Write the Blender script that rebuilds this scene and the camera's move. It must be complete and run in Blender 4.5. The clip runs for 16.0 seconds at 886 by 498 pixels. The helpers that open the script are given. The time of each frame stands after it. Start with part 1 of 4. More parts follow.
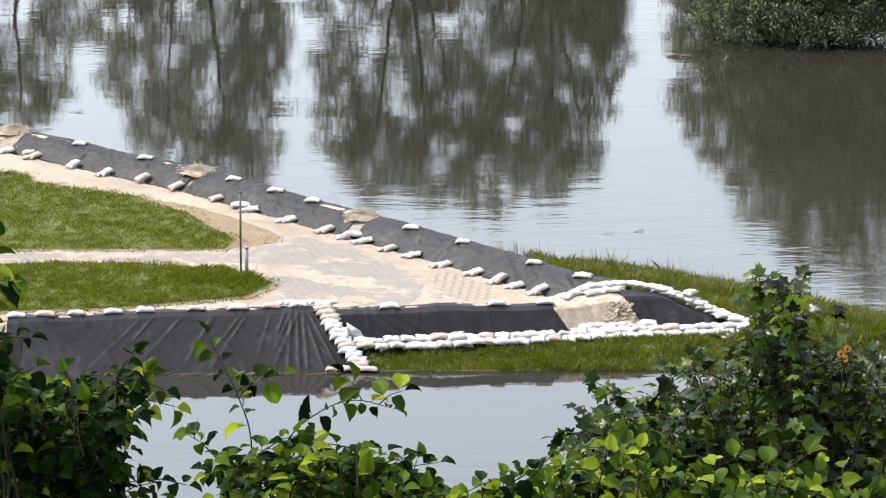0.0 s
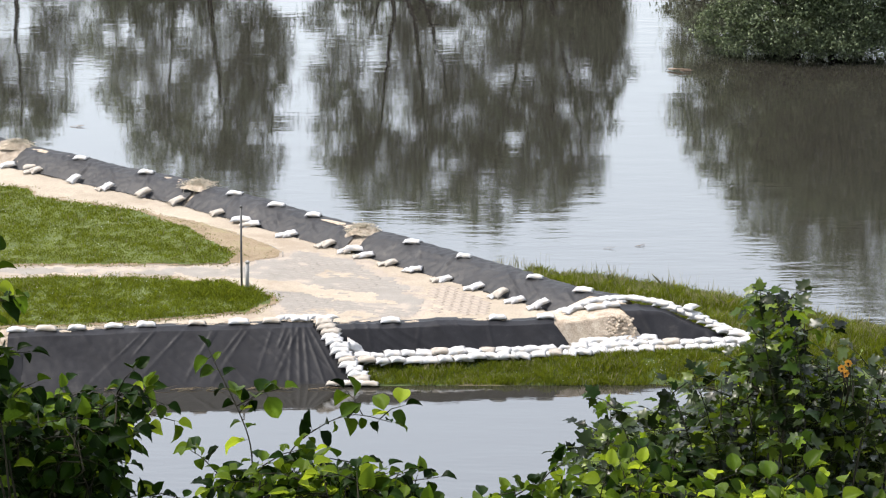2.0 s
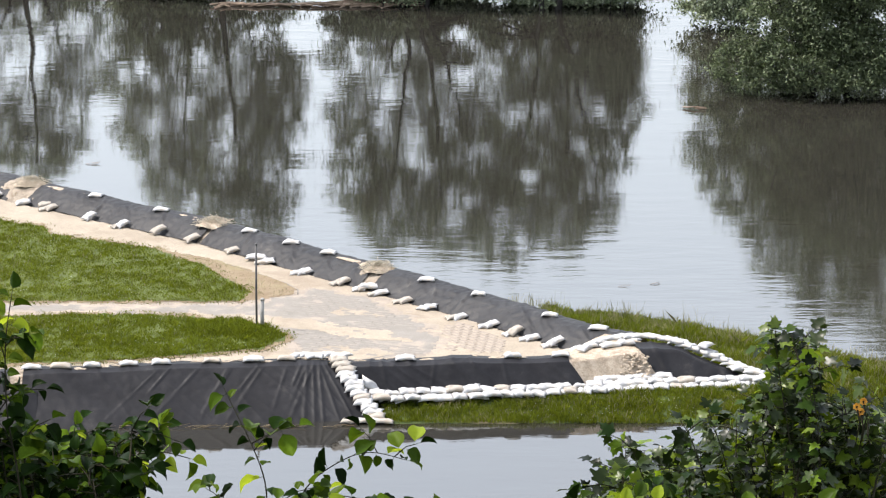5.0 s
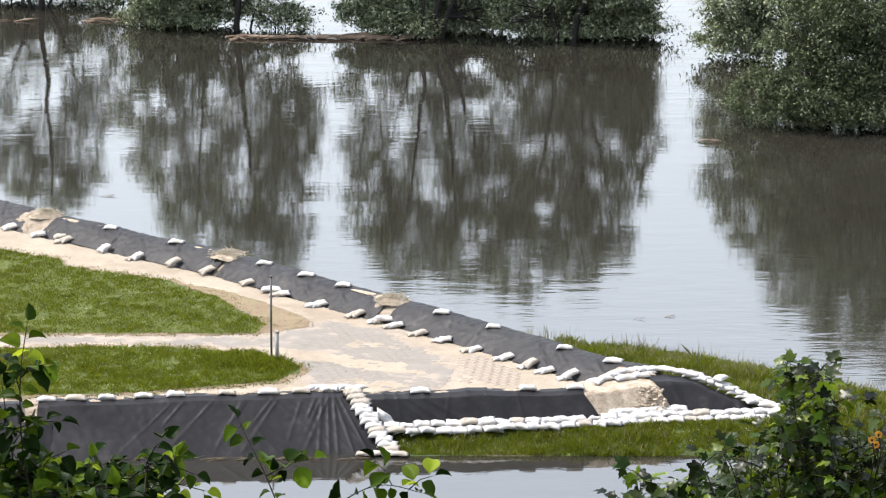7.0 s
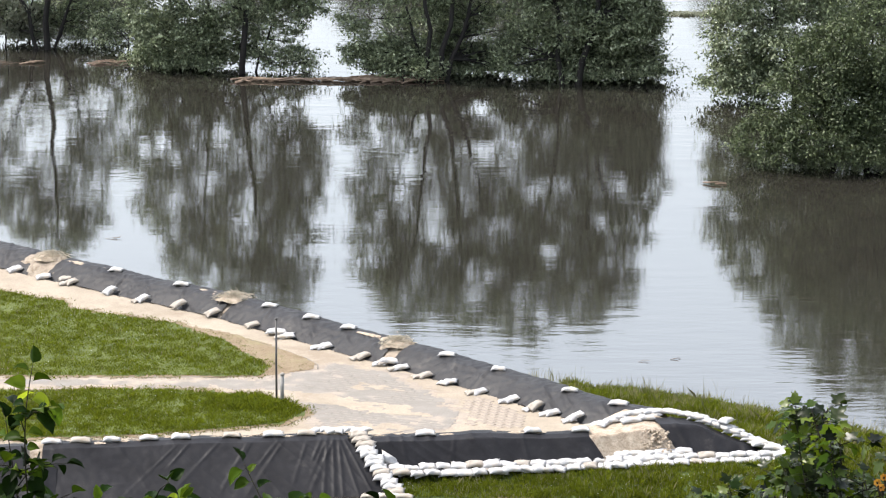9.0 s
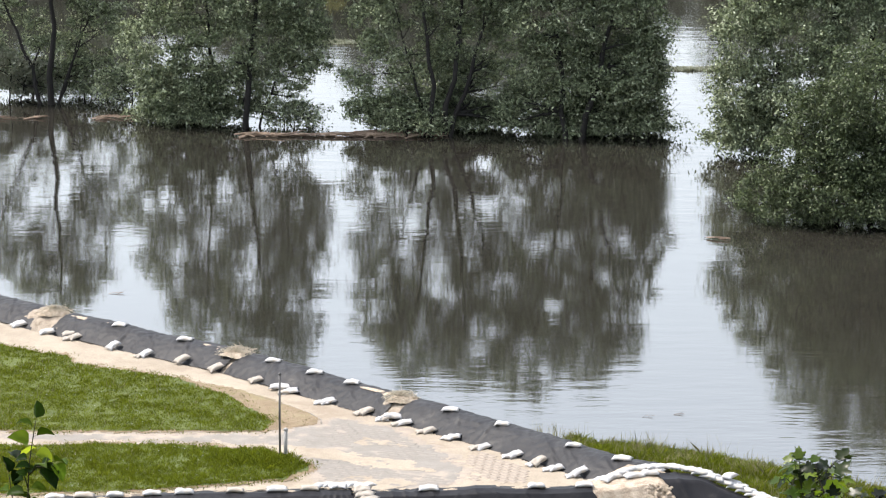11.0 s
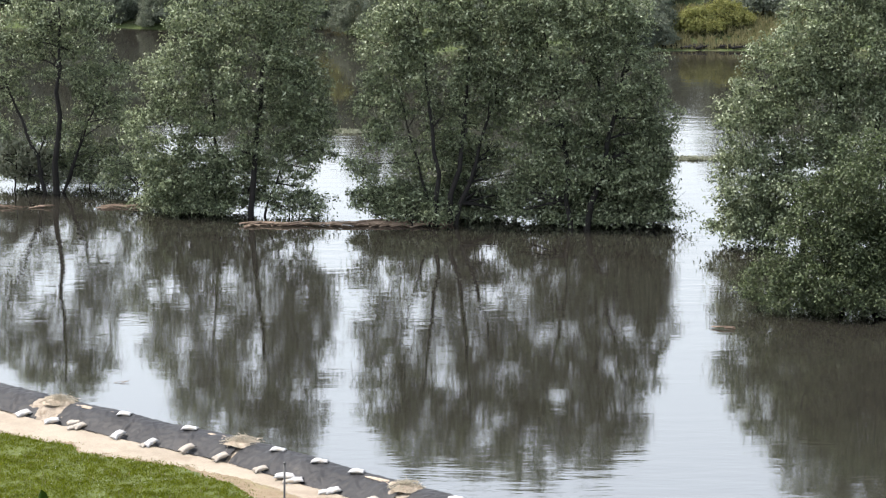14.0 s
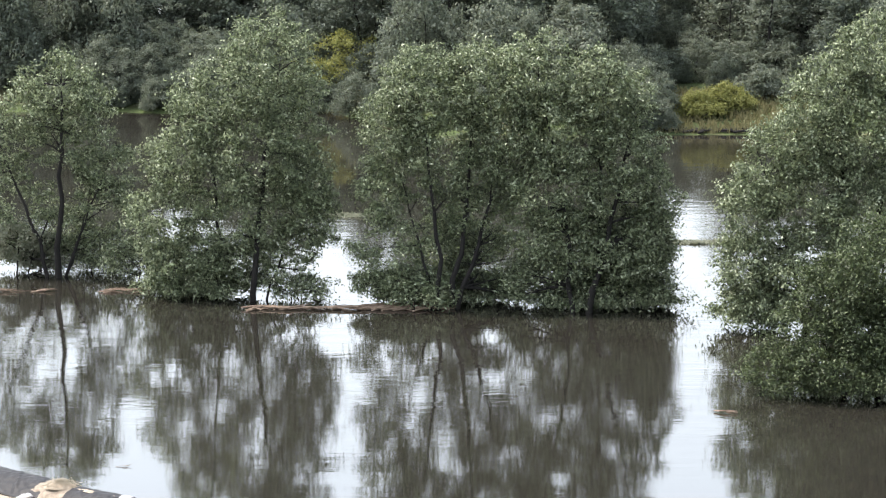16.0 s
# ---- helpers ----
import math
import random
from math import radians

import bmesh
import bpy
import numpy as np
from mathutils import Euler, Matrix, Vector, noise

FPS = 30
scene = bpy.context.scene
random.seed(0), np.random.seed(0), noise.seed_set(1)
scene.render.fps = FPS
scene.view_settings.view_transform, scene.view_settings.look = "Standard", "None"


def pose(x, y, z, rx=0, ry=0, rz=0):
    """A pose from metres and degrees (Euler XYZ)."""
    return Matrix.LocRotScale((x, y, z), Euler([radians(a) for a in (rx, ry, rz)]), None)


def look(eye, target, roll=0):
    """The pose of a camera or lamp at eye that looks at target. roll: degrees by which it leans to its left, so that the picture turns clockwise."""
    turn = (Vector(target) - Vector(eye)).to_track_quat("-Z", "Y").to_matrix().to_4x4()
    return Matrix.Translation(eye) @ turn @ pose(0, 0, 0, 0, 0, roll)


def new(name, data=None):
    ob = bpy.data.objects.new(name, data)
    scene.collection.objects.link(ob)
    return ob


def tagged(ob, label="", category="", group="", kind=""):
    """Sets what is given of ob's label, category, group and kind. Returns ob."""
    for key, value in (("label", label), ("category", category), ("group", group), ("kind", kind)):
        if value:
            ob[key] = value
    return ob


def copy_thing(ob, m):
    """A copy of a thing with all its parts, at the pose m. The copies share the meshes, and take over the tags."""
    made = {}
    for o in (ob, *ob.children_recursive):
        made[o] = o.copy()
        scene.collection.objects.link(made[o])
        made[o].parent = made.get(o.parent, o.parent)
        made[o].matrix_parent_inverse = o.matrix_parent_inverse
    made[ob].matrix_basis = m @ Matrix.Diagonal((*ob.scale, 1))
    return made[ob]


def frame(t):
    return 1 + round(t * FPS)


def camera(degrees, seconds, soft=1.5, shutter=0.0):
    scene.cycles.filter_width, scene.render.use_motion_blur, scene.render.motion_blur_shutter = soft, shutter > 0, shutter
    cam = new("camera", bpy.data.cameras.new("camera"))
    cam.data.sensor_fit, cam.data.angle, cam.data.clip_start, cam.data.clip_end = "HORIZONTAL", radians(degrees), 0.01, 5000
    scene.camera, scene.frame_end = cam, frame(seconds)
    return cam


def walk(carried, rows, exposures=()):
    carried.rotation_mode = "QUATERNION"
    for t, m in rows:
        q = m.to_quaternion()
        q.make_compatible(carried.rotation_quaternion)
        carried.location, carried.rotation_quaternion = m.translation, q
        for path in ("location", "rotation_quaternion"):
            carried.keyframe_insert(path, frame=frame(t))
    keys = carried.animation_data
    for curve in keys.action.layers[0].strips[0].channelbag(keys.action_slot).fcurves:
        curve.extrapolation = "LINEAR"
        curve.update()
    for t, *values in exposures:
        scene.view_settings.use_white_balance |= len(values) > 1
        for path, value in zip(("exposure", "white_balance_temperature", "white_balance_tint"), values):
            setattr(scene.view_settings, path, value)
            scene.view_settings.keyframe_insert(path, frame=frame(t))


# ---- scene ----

——————————

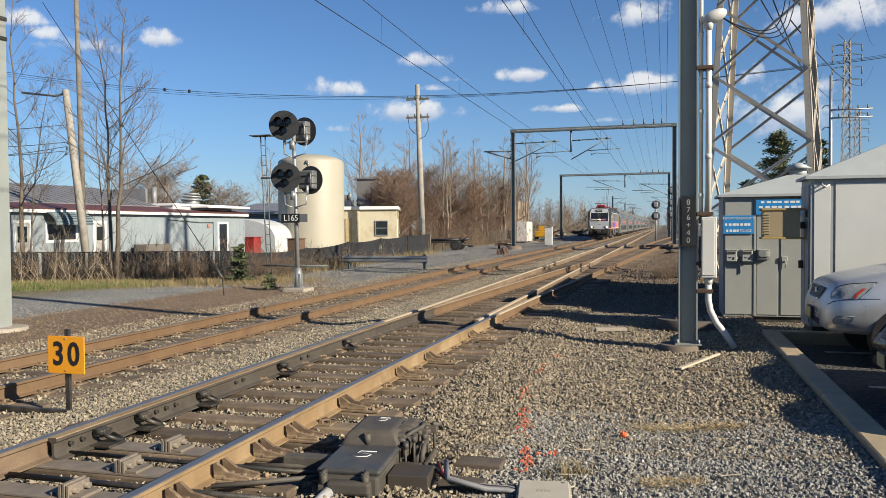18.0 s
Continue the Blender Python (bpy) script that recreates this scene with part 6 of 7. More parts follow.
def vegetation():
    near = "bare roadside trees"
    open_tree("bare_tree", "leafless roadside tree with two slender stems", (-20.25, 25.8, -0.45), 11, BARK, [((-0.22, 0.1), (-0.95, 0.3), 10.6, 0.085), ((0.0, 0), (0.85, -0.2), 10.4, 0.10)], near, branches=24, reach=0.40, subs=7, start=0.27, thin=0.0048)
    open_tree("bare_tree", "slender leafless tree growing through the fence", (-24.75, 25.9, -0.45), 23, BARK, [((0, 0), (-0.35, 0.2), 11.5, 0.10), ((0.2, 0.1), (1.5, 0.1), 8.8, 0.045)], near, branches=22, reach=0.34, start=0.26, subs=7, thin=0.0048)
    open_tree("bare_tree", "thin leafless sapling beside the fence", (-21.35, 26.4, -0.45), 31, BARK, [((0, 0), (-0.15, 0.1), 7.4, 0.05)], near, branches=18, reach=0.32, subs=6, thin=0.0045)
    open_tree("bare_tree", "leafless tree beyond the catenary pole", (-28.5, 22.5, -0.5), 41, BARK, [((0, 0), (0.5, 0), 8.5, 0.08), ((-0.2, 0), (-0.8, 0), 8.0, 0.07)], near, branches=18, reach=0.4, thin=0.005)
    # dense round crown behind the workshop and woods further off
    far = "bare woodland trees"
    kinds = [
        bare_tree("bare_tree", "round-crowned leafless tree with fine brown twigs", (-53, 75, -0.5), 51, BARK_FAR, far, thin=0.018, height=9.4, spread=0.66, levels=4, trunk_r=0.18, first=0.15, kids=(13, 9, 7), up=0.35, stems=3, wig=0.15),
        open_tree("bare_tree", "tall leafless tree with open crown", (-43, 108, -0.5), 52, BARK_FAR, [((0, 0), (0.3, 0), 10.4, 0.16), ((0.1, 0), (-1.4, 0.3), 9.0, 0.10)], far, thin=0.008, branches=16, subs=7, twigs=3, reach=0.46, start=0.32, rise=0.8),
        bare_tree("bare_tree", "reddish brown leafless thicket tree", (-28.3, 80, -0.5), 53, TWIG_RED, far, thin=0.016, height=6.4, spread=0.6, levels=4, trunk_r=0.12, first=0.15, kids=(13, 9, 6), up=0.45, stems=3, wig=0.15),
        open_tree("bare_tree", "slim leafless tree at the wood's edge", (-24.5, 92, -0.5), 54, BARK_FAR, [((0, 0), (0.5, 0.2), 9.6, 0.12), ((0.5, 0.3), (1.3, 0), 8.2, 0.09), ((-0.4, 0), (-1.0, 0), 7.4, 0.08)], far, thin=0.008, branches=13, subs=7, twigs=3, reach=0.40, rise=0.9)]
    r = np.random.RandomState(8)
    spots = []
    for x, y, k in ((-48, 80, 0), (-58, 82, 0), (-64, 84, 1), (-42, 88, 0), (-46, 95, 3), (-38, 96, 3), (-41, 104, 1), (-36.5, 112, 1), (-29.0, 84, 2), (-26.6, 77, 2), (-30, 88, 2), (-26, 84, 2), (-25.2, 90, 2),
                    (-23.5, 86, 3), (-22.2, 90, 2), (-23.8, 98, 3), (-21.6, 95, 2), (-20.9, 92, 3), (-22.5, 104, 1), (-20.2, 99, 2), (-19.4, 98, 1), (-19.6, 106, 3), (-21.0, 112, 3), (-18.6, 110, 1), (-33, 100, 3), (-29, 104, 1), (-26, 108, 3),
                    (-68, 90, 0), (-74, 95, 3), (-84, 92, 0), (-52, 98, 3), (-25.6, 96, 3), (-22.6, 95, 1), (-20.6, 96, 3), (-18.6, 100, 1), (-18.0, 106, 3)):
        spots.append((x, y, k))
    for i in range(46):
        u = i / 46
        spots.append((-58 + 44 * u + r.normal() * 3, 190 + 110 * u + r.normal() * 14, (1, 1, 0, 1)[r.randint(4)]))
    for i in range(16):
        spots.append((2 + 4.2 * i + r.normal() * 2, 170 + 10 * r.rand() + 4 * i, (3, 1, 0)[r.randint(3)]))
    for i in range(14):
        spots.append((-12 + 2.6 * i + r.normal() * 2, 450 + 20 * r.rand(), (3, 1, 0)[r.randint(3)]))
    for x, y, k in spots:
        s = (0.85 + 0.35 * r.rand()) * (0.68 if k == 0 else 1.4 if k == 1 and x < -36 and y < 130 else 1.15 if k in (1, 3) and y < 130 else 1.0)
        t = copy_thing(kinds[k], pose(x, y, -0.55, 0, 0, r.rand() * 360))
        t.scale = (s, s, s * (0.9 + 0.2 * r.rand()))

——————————

**WHAT IS REQUIRED:**
Gather all lines of the records that include the word "None".

**REPLY:**
scene.view_settings.view_transform, scene.view_settings.look = "Standard", "None"
    return Matrix.LocRotScale((x, y, z), Euler([radians(a) for a in (rx, ry, rz)]), None)
def new(name, data=None):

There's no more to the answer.